外資系証券会社よると、富士康深圳工場の現在の従業員数を約45万人とすると、基本給を1,100人民元引き上げることで同社の人件費は四半期当たり約75億台湾元増加する。これは同社の四半期利益約200億台湾元の3分の1に相当する額だ。
富士康は深圳工場以外の生産拠点でも、現地の物価や社会保障規定に基づき賃金調整を検討しており、7月1日に賃上げ発表が見込まれ、さらなる人件費の増大が予想される。
「同業者はやっていけない」
富士康がハイシーズンに入るころに第2段階の賃上げを行うことについて証券会社は「これにより同社は下半期に人手不足の懸念がなくなる」と指摘。その上で「深圳周辺の同業者は事業をやっていけなくなり、既に内陸部への移転を開始している業者はこの動きを加速させ、移転が間に合わない業者は工場閉鎖を検討することになる」との見通しを示した。
また同日緊急対策会議を開いた、中国に進出した台湾企業の全国組織、全国台湾同胞投資企業聯宜会(台企聯)は、「富士康の賃上げは台湾企業のみならず、外資系企業、中国国営企業に大きな衝撃を与える」と予測。
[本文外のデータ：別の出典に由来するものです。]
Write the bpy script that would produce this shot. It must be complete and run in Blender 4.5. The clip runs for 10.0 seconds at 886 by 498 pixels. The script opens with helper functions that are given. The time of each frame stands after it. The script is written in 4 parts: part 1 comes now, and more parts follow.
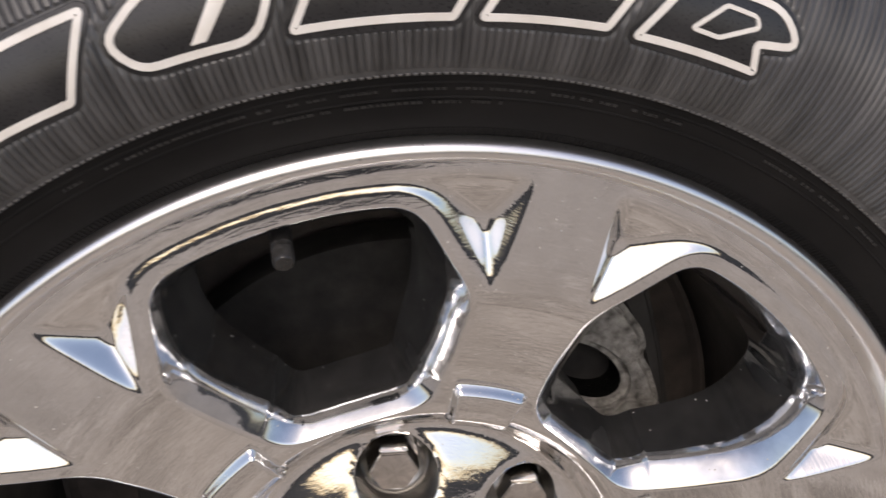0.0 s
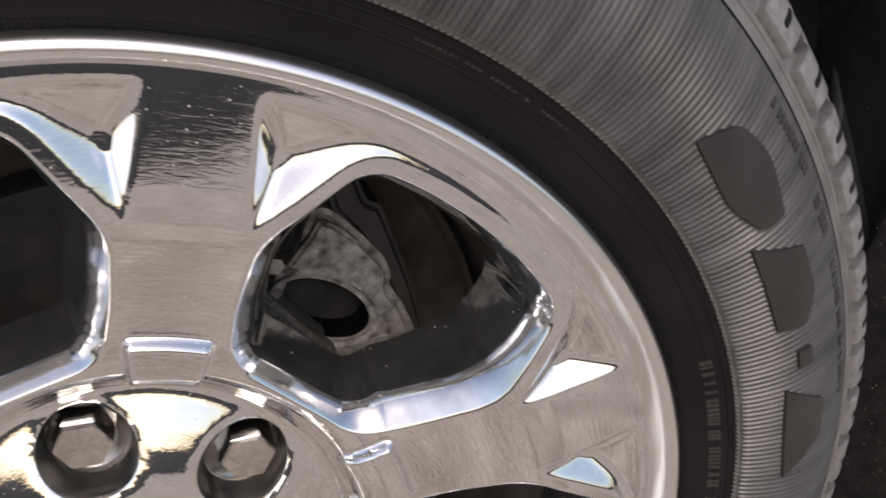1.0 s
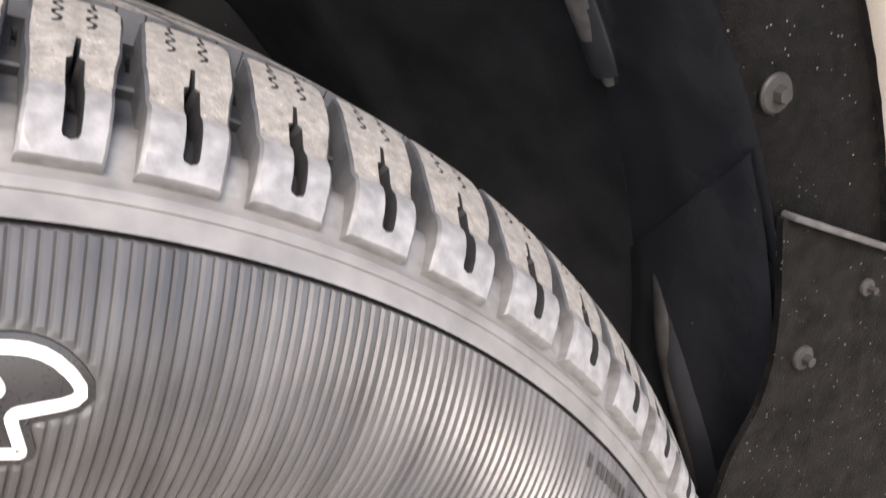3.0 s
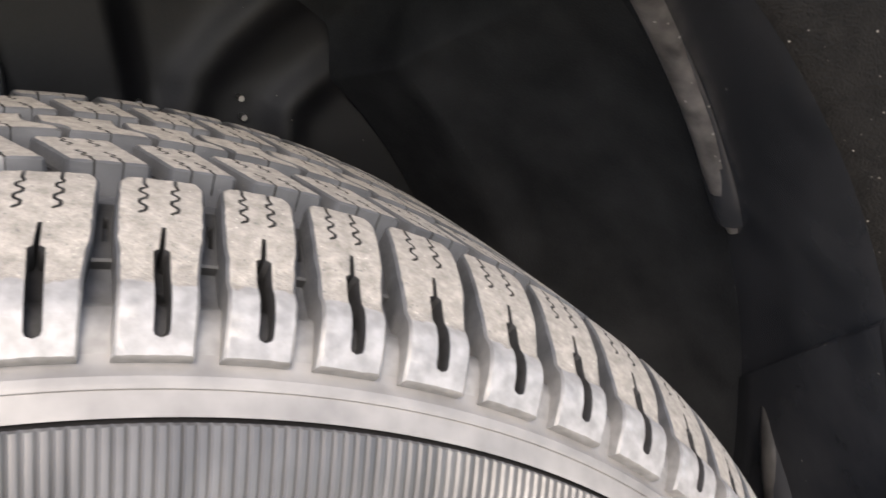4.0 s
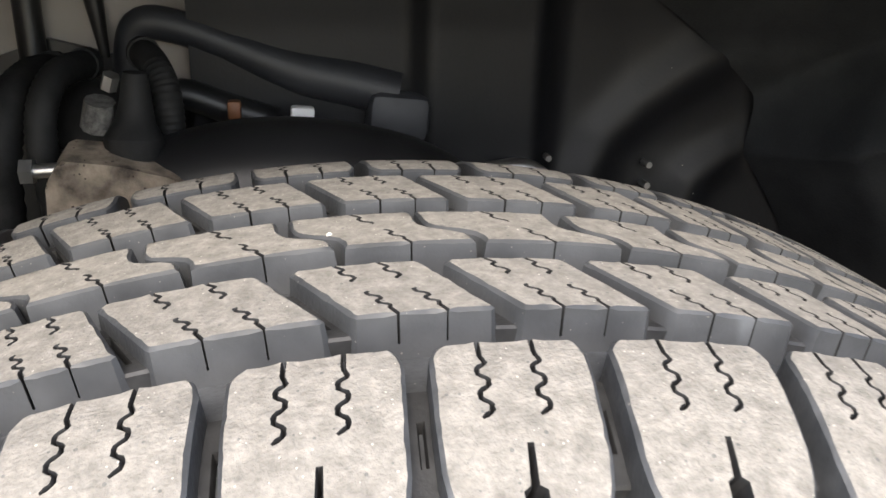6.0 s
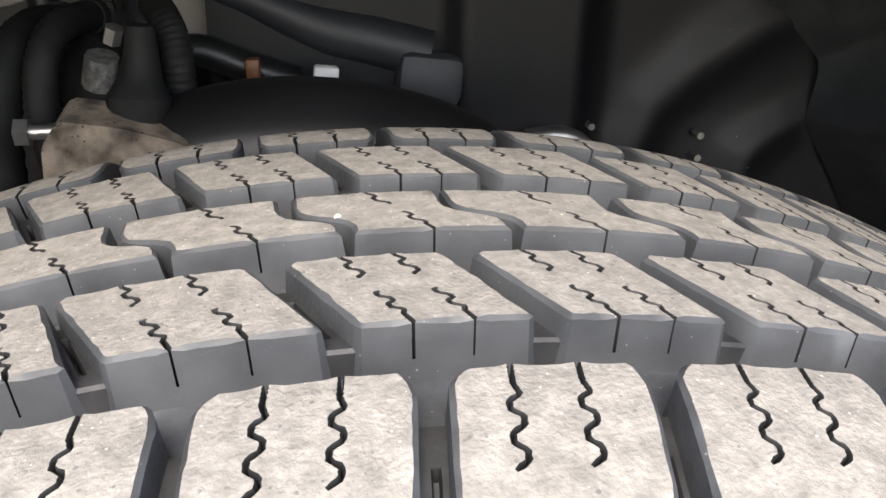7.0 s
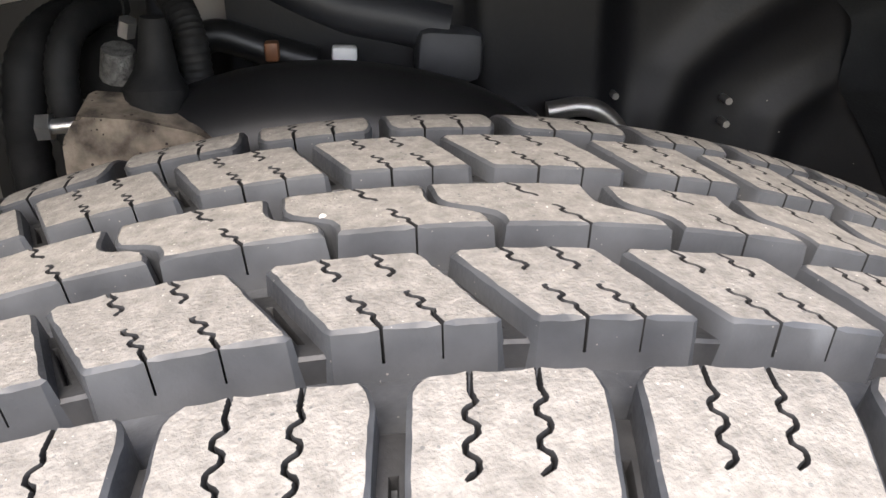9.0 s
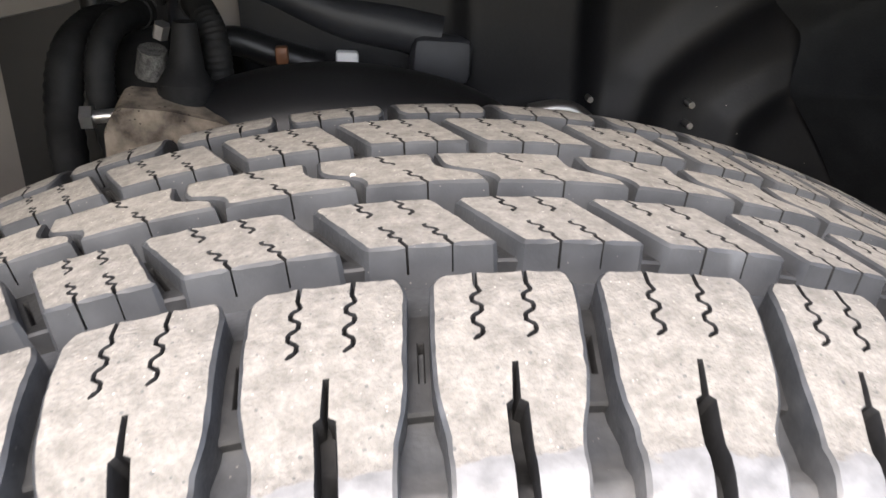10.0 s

台湾企業は速やかに事業構造の転換を図る必要があると危機感を募らせた。
内陸移転も、3~5年で限界
一方、電電公会の焦理事長は、「富士康の賃上げは今後大陸の人件費が上昇し続けることを意味する」と語り、低賃金労働者の獲得のため中国内陸部に進出している台湾企業も「3~5年内に限界に達する」との見通しを示した。
その上で焦理事長は、今後はインドネシア、ベトナム、インドなど東南アジアおよび南アジアの投資リスク検討を強化すると強調。さらに日本企業と提携しての中国展開促進も計画しており、来年日本との交流活動を活発化させると表明した。
ただ、サプライチェーン形成には長い時間が必要なため、「短期間で中国に代わる集積地が出現することは考えにくい」との分析もUBS証券より出ている。